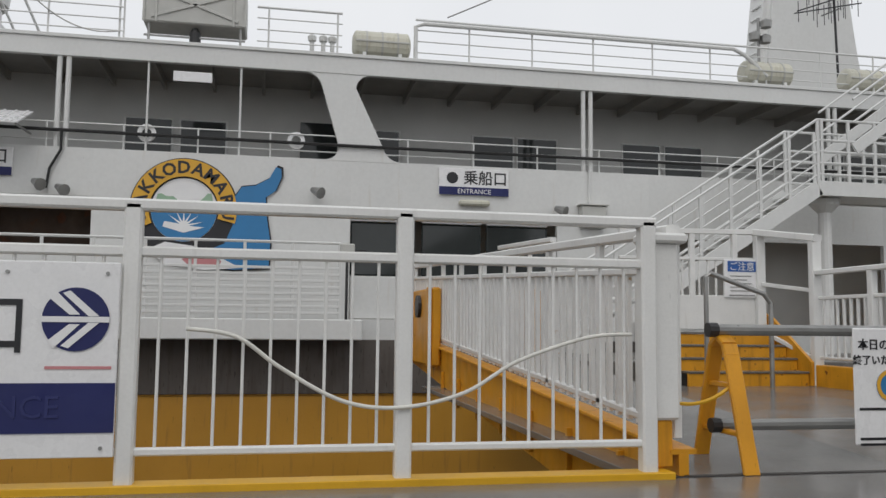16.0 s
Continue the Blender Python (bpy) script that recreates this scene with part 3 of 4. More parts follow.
fband("base_band", 12.3, 13.35, hull_white)
fband("yellow_band", 13.35, 13.95, funnel_yellow, "yellow band")
fband("white_band", 13.95, 16.05, hull_white)
fband("yellow_band", 16.05, 17.15, funnel_yellow, "wide yellow band", proud=0.03)
fband("cap", 17.15, 17.75, funnel_grey, "grey funnel cap", top=True)
part("antenna", tube([(-13.2, 29.9, 18.0), (-13.2, 29.9, 22.5)], 0.06, 6), black, fn)
part("cap_rail", tube([(FC.x + 2.6 * math.cos(a), FC.y + 0.9 * math.sin(a), 18.5) for a in [k * math.pi / 12 for k in range(25)]], 0.04, 5), hull_white, fn)
part("side_bracket", tube([(-16.9, 29.8, 17.3), (-17.9, 29.5, 17.8), (-16.7, 29.8, 17.6)], 0.09, 6), grey_metal, fn)
part("side_pipe", tube([(-7.75, 29.2, 13.2), (-7.95, 29.3, 15.0), (-8.25, 29.5, 16.9)], 0.10, 8), grey_metal, fn)


def emblem(poly):
    """A red emblem stroke laid on the funnel's curved side."""
    bm = bmesh.new()
    f, g = [], []
    for x, z in [(x - 0.85, z) for x, z in poly]:
        a, b, cx = fshape(z)
        u = max(-0.98, min(0.98, (x - cx) / a))
        y = FC.y - b * math.sqrt(1 - u * u)
        f.append(bm.verts.new((x, y - 0.10, z)))
        g.append(bm.verts.new((x, y + 0.02, z)))
    k = len(f)
    bm.faces.new(f)
    for i in range(k):
        bm.faces.new((f[i], g[i], g[(i + 1) % k], f[(i + 1) % k]))
    bmesh.ops.triangulate(bm, faces=bm.faces[:])
    part("emblem_stroke", bm, red, fn, "red emblem stroke")


emblem([(-15.55, 15.45), (-14.7, 15.75), (-13.55, 15.8), (-14.55, 14.35), (-14.85, 14.35), (-14.6, 14.95), (-14.75, 15.2)])
emblem([(-14.05, 14.35), (-13.1, 15.8), (-12.75, 15.8), (-13.05, 14.95), (-12.15, 15.8), (-11.75, 15.8), (-12.65, 14.35), (-13.05, 14.35), (-12.85, 14.95), (-13.5, 14.35)])
emblem([(-12.35, 14.35), (-11.3, 15.85), (-10.3, 15.85), (-9.95, 15.55), (-10.25, 15.1), (-9.0, 14.3), (-10.9, 14.3), (-11.1, 14.75), (-11.55, 14.35)])

# big tripod mast aft
OFFSET = Vector((0.9, 0, 0.15))
ms = thing("ship_mast", (14, 25, 9.06), "tall white tapered mast on the ship", "mast")
bm = bmesh.new()
out = [(13.9, 9.06), (17.6, 9.06), (17.2, 11.6), (16.95, 13.6), (16.65, 14.4), (16.1, 14.85), (15.6, 15.1), (15.5, 15.8), (15.45, 17.2), (15.4, 20.0), (14.95, 20.0), (14.8, 17.0), (14.45, 14.5), (14.1, 11.5)]
plate(out, 1.1, 'y', 25.0, bm)
bmesh.ops.bevel(bm, geom=bm.edges[:], offset=0.18, segments=3, affect='EDGES')
part("trunk", bm, hull_white, ms)
part("spur", plate([(14.85, 15.75), (14.0, 16.15), (14.05, 16.3), (14.85, 16.4)], 0.5, 'y', 25.3), hull_white, ms)
for k in range(24):
    z = 9.6 + k * 0.36
    xe = 13.93 + 0.12 * (z - 9.6)
    part("rung", tube([(xe + 0.15, 25.3, z), (xe - 0.1, 25.3, z), (xe - 0.1, 25.7, z), (xe + 0.15, 25.7, z)], 0.03, 5), hull_white, ms)

ant = thing("antenna", (14.9, 23, 9.06), "dark television aerial on a pole", "antenna")
part("pole", tube([(15.0, 23.0, 9.06), (14.9, 23, 12.6)], 0.035, 6), black, ant)
for z, ang, ln in ((12.1, 20, 1.1), (11.8, -30, 1.3), (11.5, 45, 1.0), (11.6, 5, 1.5)):
    dx, dy = math.cos(radians(ang)) * ln, math.sin(radians(ang)) * ln * 0.4
    part("boom", tube([(14.9 - dx * .8, 23 - dy, z - 0.25), (14.9 + dx * .6, 23 + dy, z + 0.25)], 0.018, 5), black, ant)
    for k in range(5):
        f = -0.7 + k * 0.3
        part("element", tube([(14.9 + dx * f, 23, z + 0.25 * f - 0.28), (14.9 + dx * f, 23, z + 0.25 * f + 0.28)], 0.010, 4), black, ant)
sp = thing("signal_lamp_post", (12.3, 22.4, 9.06), "grey post with floodlights and loudspeakers", "lamp post")
part("pole", tube([(12.3, 22.4, 9.06), (12.3, 22.4, 10.9)], 0.04, 6), grey_metal, sp)
for z, o in ((10.6, 0.15), (10.25, -0.18), (10.2, 0.12)):
    part("lamp", lathe([(0.03, 0), (0.13, 0.03), (0.15, 0.2), (0.05, 0.26)], (12.3 + o, 22.3, z), 10), grey_metal, sp)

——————

**What is needed:**
Return the full material word for word. Do not include the pictures.

**Final result:**
16.0 s
Continue the Blender Python (bpy) script that recreates this scene with part 3 of 4. More parts follow.
fband("base_band", 12.3, 13.35, hull_white)
fband("yellow_band", 13.35, 13.95, funnel_yellow, "yellow band")
fband("white_band", 13.95, 16.05, hull_white)
fband("yellow_band", 16.05, 17.15, funnel_yellow, "wide yellow band", proud=0.03)
fband("cap", 17.15, 17.75, funnel_grey, "grey funnel cap", top=True)
part("antenna", tube([(-13.2, 29.9, 18.0), (-13.2, 29.9, 22.5)], 0.06, 6), black, fn)
part("cap_rail", tube([(FC.x + 2.6 * math.cos(a), FC.y + 0.9 * math.sin(a), 18.5) for a in [k * math.pi / 12 for k in range(25)]], 0.04, 5), hull_white, fn)
part("side_bracket", tube([(-16.9, 29.8, 17.3), (-17.9, 29.5, 17.8), (-16.7, 29.8, 17.6)], 0.09, 6), grey_metal, fn)
part("side_pipe", tube([(-7.75, 29.2, 13.2), (-7.95, 29.3, 15.0), (-8.25, 29.5, 16.9)], 0.10, 8), grey_metal, fn)


def emblem(poly):
    """A red emblem stroke laid on the funnel's curved side."""
    bm = bmesh.new()
    f, g = [], []
    for x, z in [(x - 0.85, z) for x, z in poly]:
        a, b, cx = fshape(z)
        u = max(-0.98, min(0.98, (x - cx) / a))
        y = FC.y - b * math.sqrt(1 - u * u)
        f.append(bm.verts.new((x, y - 0.10, z)))
        g.append(bm.verts.new((x, y + 0.02, z)))
    k = len(f)
    bm.faces.new(f)
    for i in range(k):
        bm.faces.new((f[i], g[i], g[(i + 1) % k], f[(i + 1) % k]))
    bmesh.ops.triangulate(bm, faces=bm.faces[:])
    part("emblem_stroke", bm, red, fn, "red emblem stroke")


emblem([(-15.55, 15.45), (-14.7, 15.75), (-13.55, 15.8), (-14.55, 14.35), (-14.85, 14.35), (-14.6, 14.95), (-14.75, 15.2)])
emblem([(-14.05, 14.35), (-13.1, 15.8), (-12.75, 15.8), (-13.05, 14.95), (-12.15, 15.8), (-11.75, 15.8), (-12.65, 14.35), (-13.05, 14.35), (-12.85, 14.95), (-13.5, 14.35)])
emblem([(-12.35, 14.35), (-11.3, 15.85), (-10.3, 15.85), (-9.95, 15.55), (-10.25, 15.1), (-9.0, 14.3), (-10.9, 14.3), (-11.1, 14.75), (-11.55, 14.35)])

# big tripod mast aft
OFFSET = Vector((0.9, 0, 0.15))
ms = thing("ship_mast", (14, 25, 9.06), "tall white tapered mast on the ship", "mast")
bm = bmesh.new()
out = [(13.9, 9.06), (17.6, 9.06), (17.2, 11.6), (16.95, 13.6), (16.65, 14.4), (16.1, 14.85), (15.6, 15.1), (15.5, 15.8), (15.45, 17.2), (15.4, 20.0), (14.95, 20.0), (14.8, 17.0), (14.45, 14.5), (14.1, 11.5)]
plate(out, 1.1, 'y', 25.0, bm)
bmesh.ops.bevel(bm, geom=bm.edges[:], offset=0.18, segments=3, affect='EDGES')
part("trunk", bm, hull_white, ms)
part("spur", plate([(14.85, 15.75), (14.0, 16.15), (14.05, 16.3), (14.85, 16.4)], 0.5, 'y', 25.3), hull_white, ms)
for k in range(24):
    z = 9.6 + k * 0.36
    xe = 13.93 + 0.12 * (z - 9.6)
    part("rung", tube([(xe + 0.15, 25.3, z), (xe - 0.1, 25.3, z), (xe - 0.1, 25.7, z), (xe + 0.15, 25.7, z)], 0.03, 5), hull_white, ms)

ant = thing("antenna", (14.9, 23, 9.06), "dark television aerial on a pole", "antenna")
part("pole", tube([(15.0, 23.0, 9.06), (14.9, 23, 12.6)], 0.035, 6), black, ant)
for z, ang, ln in ((12.1, 20, 1.1), (11.8, -30, 1.3), (11.5, 45, 1.0), (11.6, 5, 1.5)):
    dx, dy = math.cos(radians(ang)) * ln, math.sin(radians(ang)) * ln * 0.4
    part("boom", tube([(14.9 - dx * .8, 23 - dy, z - 0.25), (14.9 + dx * .6, 23 + dy, z + 0.25)], 0.018, 5), black, ant)
    for k in range(5):
        f = -0.7 + k * 0.3
        part("element", tube([(14.9 + dx * f, 23, z + 0.25 * f - 0.28), (14.9 + dx * f, 23, z + 0.25 * f + 0.28)], 0.010, 4), black, ant)
sp = thing("signal_lamp_post", (12.3, 22.4, 9.06), "grey post with floodlights and loudspeakers", "lamp post")
part("pole", tube([(12.3, 22.4, 9.06), (12.3, 22.4, 10.9)], 0.04, 6), grey_metal, sp)
for z, o in ((10.6, 0.15), (10.25, -0.18), (10.2, 0.12)):
    part("lamp", lathe([(0.03, 0), (0.13, 0.03), (0.15, 0.2), (0.05, 0.26)], (12.3 + o, 22.3, z), 10), grey_metal, sp)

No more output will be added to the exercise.